Communication from Air India was scant, according to the two passengers. The crew had vanished, though a manager from the airline who happened to be on Flight 173 relayed bits of information. Rumors circulated, questions multiplied, hours ticked by.

Air India did not reply to a request for comment about the communication concerns.

To pass the time, Ramchandra played volleyball with a group of passengers outside, but he kept returning to the same thoughts: “What is my end game? When is that flight going to come?”

The physician wandered the school throughout the night, which wasn’t particularly dark. The sun only goes down for a few hours in northern Russia this time of year. “It makes a big difference,” he said. “It wasn’t depressing or anything.”

He befriended his former seat mates, helped the elderly snatch the best sleeping spots and assisted with interpreting for Telugu-speaking passengers.

And in the end, the physician was oddly grateful for the communal stay. Instead of being isolated in hotel rooms, it felt like “we’re all in this together,” he said.

Ramchandra said meeting individual Russians complicated his view of the war in Ukraine. “People are people. They have their own difficulties to lead their daily life,” he said. “The war is something that’s just happening in the background.”

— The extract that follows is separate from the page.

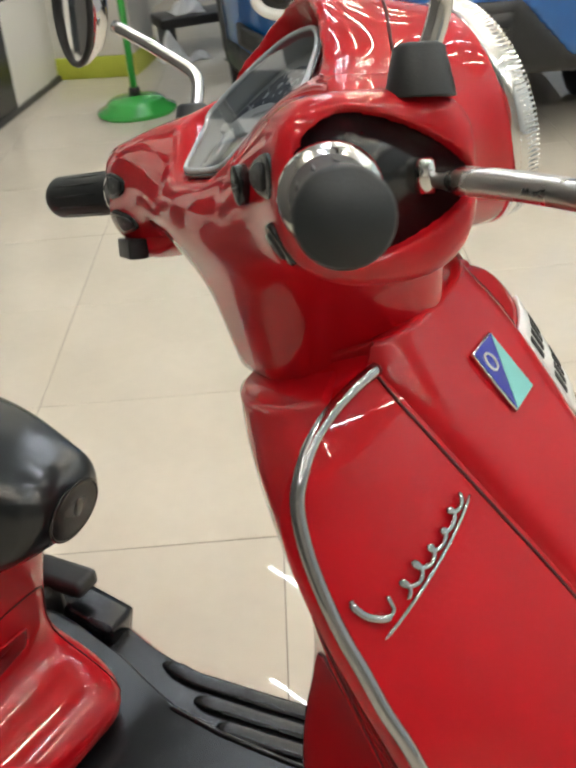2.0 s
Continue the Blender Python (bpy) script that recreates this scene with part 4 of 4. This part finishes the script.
lid = [(-0.098, 0.372), (-0.092, 0.41), (-0.080, 0.47), (-0.068, 0.520), (-0.058, 0.538), (-0.04, 0.545), (0.0, 0.548), (0.04, 0.545), (0.058, 0.538), (0.068, 0.520), (0.078, 0.47), (0.086, 0.41), (0.090, 0.372)]
gap = [on_body(q.x, q.y, 0.0002)[0] for q in smooth_path([(a, b, 0) for a, b in lid], 6)]
part("lid_gap", tube(gap, 0.0010, 6), RED_GAP, rear_body)
slot = smooth_path([(a, b, 0) for a, b in ((-0.062, 0.503), (-0.040, 0.504), (0.005, 0.500), (0.029, 0.497), (0.033, 0.492), (0.030, 0.476), (0.024, 0.471), (0.0, 0.467), (-0.032, 0.464), (-0.040, 0.466), (-0.062, 0.497))], 4, closed=True)
rows = [[on_body(-0.012 + (q.x + 0.012) * k, 0.486 + (q.y - 0.486) * k, 0.0022 * k)[0] for q in slot + slot[:1]] for k in (1.0, 0.9, 0.75, 0.5, 0.05)]
# The body's red, darkened so the slot's shade is in its colour.
part("finger_slot", sheet(rows, 0.001), mat("slot_shade_red", (0.16, 0.003, 0.006), 0.4, coat=0.5, vary=0.1, scale=20), rear_body, "recessed finger slot")
rim_ = [on_body(q.x, q.y, 0.0016)[0] for q in slot]
part("slot_lip", tube(rim_ + rim_[:1], 0.0020, 6, cap=False), RED, rear_body)

# rest pad, bracket and chrome guard beside the rear body
part("mat_corner", box(-0.745, -0.668, 0.150, 0.205, 0.300, 0.362, 0.012, Matrix.Translation((-0.705, 0, 0.33)) @ Matrix.Rotation(radians(14), 4, "Y") @ Matrix.Translation((0.705, 0, -0.33))), MAT_RUBBER, rubber_mat, "raised rear corner of the mat")
part("mat_corner_lip", box(-0.740, -0.674, 0.200, 0.212, 0.298, 0.350, 0.005, Matrix.Translation((-0.705, 0, 0.33)) @ Matrix.Rotation(radians(14), 4, "Y") @ Matrix.Translation((0.705, 0, -0.33))), MAT_RUBBER, rubber_mat)
foot_peg = part("foot_peg", box(-0.790, -0.700, 0.150, 0.190, 0.392, 0.415, 0.008), BLACK, scooter, "folded black passenger foot peg")
part("peg_bracket", box(-0.785, -0.745, 0.110, 0.170, 0.335, 0.400, 0.010), BLACK, foot_peg)
part("side_guard", tube(smooth_path([(-0.86, 0.150, 0.585), (-0.815, 0.168, 0.560), (-0.785, 0.172, 0.515), (-0.775, 0.172, 0.460), (-0.780, 0.165, 0.415)], 6), 0.0100, 14), CHROME, scooter, "bent chrome side guard tube")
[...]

The Washington Post reported six months into the war that public opinion in Russia – which is largely shaped by Kremlin-controlled media – remains overwhelmingly supportive of the invasion. Some 360,000 people have been killed and injured since the war began, according to a May tally of recent Western assessments.

After some 40 hours in Magadan, it looked like Ramchandra would make his son’s ceremony in California. The replacement aircraft finally arrived, and on Thursday, June 8, morning in Russia, the passengers were bound for San Francisco yet again.

The plane landed around midnight Pacific time on Thursday, and the cabin erupted in cheers. They were days late – but just in time.